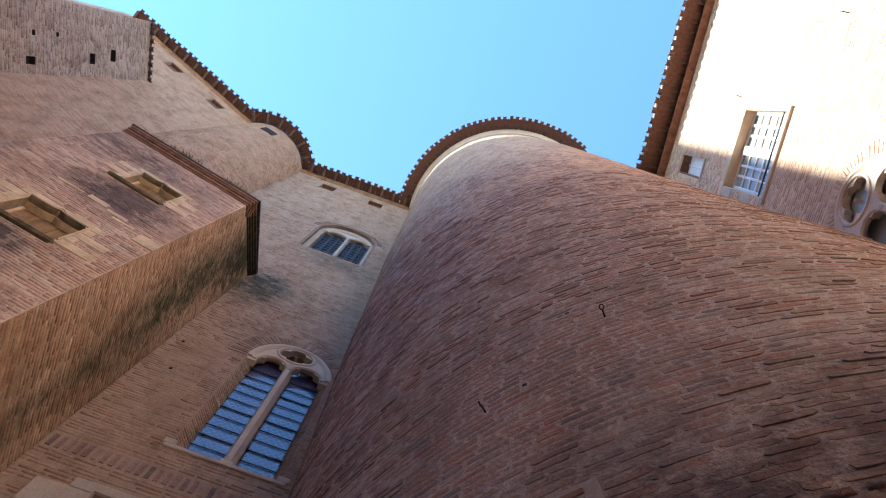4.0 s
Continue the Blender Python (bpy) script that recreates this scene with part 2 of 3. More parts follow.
# ---- mesh helpers ----
def mesh_ob(name, verts, faces, mat, parent=None, label="", smooth=False):
    me = bpy.data.meshes.new(name)
    me.from_pydata([tuple(map(float, v)) for v in verts], [], [tuple(map(int, f)) for f in faces])
    me.materials.append(mat)
    if smooth:
        me.polygons.foreach_set("use_smooth", [True] * len(me.polygons))
    ob = new(name, me)
    ob.parent = parent
    if label:
        ob["label"] = label
    return ob


def part(name, bm, mat, parent=None, label=""):
    me = bpy.data.meshes.new(name)
    bm.normal_update()
    bm.to_mesh(me)
    bm.free()
    me.materials.append(mat)
    ob = new(name, me)
    ob.parent = parent
    if label:
        ob["label"] = label
    return ob


def empty(name, m=None):
    ob = new(name)
    ob.empty_display_size = 0.2
    if m is not None:
        ob.matrix_world = m
    return ob


class Flat:
    """A flat wall face: u runs to the right as seen from the courtyard, z up, depth towards the viewer."""

    def __init__(self, ox, oy, dx, dy):
        k = math.hypot(dx, dy)
        self.o, self.d = np.array((ox, oy)), np.array((dx, dy)) / k
        self.n = np.array((self.d[1], -self.d[0]))

    def at(self, u, z, depth=0.0):
        u, z, depth = np.broadcast_arrays(np.asarray(u, float), z, depth)
        p = self.o + u[..., None] * self.d + depth[..., None] * self.n
        return np.concatenate([p, z[..., None]], -1)

    def matrix(self, u, z, depth=0.0):
        p = self.at(u, z, depth)
        m = Matrix(((self.d[0], -self.n[0], 0, p[0]), (self.d[1], -self.n[1], 0, p[1]), (0, 0, 1, p[2]), (0, 0, 0, 1)))
        return m


class Round:
    """A round wall face; u is the angle in radians times the mean radius."""

    def __init__(self, centre, radius, mean):
        self.c, self.r, self.mean = centre, radius, mean

    def at(self, u, z, depth=0.0):
        u, z, depth = np.broadcast_arrays(np.asarray(u, float), z, depth)
        a, c = u / self.mean, self.c(z)
        r = self.r(z) + depth
        return np.stack([c[0] + r * np.cos(a), c[1] + r * np.sin(a), z], -1)

    def matrix(self, u, z, depth=0.0):
        p, a = self.at(u, z, depth), u / self.mean
        n, d = (math.cos(a), math.sin(a)), (-math.sin(a), math.cos(a))
        return Matrix(((d[0], -n[0], 0, p[0]), (d[1], -n[1], 0, p[1]), (0, 0, 1, p[2]), (0, 0, 0, 1)))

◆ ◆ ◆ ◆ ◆

Repeat the material verbatim. Do not carry over any picture.

4.0 s
Continue the Blender Python (bpy) script that recreates this scene with part 2 of 3. More parts follow.
# ---- mesh helpers ----
def mesh_ob(name, verts, faces, mat, parent=None, label="", smooth=False):
    me = bpy.data.meshes.new(name)
    me.from_pydata([tuple(map(float, v)) for v in verts], [], [tuple(map(int, f)) for f in faces])
    me.materials.append(mat)
    if smooth:
        me.polygons.foreach_set("use_smooth", [True] * len(me.polygons))
    ob = new(name, me)
    ob.parent = parent
    if label:
        ob["label"] = label
    return ob


def part(name, bm, mat, parent=None, label=""):
    me = bpy.data.meshes.new(name)
    bm.normal_update()
    bm.to_mesh(me)
    bm.free()
    me.materials.append(mat)
    ob = new(name, me)
    ob.parent = parent
    if label:
        ob["label"] = label
    return ob


def empty(name, m=None):
    ob = new(name)
    ob.empty_display_size = 0.2
    if m is not None:
        ob.matrix_world = m
    return ob


class Flat:
    """A flat wall face: u runs to the right as seen from the courtyard, z up, depth towards the viewer."""

    def __init__(self, ox, oy, dx, dy):
        k = math.hypot(dx, dy)
        self.o, self.d = np.array((ox, oy)), np.array((dx, dy)) / k
        self.n = np.array((self.d[1], -self.d[0]))

    def at(self, u, z, depth=0.0):
        u, z, depth = np.broadcast_arrays(np.asarray(u, float), z, depth)
        p = self.o + u[..., None] * self.d + depth[..., None] * self.n
        return np.concatenate([p, z[..., None]], -1)

    def matrix(self, u, z, depth=0.0):
        p = self.at(u, z, depth)
        m = Matrix(((self.d[0], -self.n[0], 0, p[0]), (self.d[1], -self.n[1], 0, p[1]), (0, 0, 1, p[2]), (0, 0, 0, 1)))
        return m


class Round:
    """A round wall face; u is the angle in radians times the mean radius."""

    def __init__(self, centre, radius, mean):
        self.c, self.r, self.mean = centre, radius, mean

    def at(self, u, z, depth=0.0):
        u, z, depth = np.broadcast_arrays(np.asarray(u, float), z, depth)
        a, c = u / self.mean, self.c(z)
        r = self.r(z) + depth
        return np.stack([c[0] + r * np.cos(a), c[1] + r * np.sin(a), z], -1)

    def matrix(self, u, z, depth=0.0):
        p, a = self.at(u, z, depth), u / self.mean
        n, d = (math.cos(a), math.sin(a)), (-math.sin(a), math.cos(a))
        return Matrix(((d[0], -n[0], 0, p[0]), (d[1], -n[1], 0, p[1]), (0, 0, 1, p[2]), (0, 0, 0, 1)))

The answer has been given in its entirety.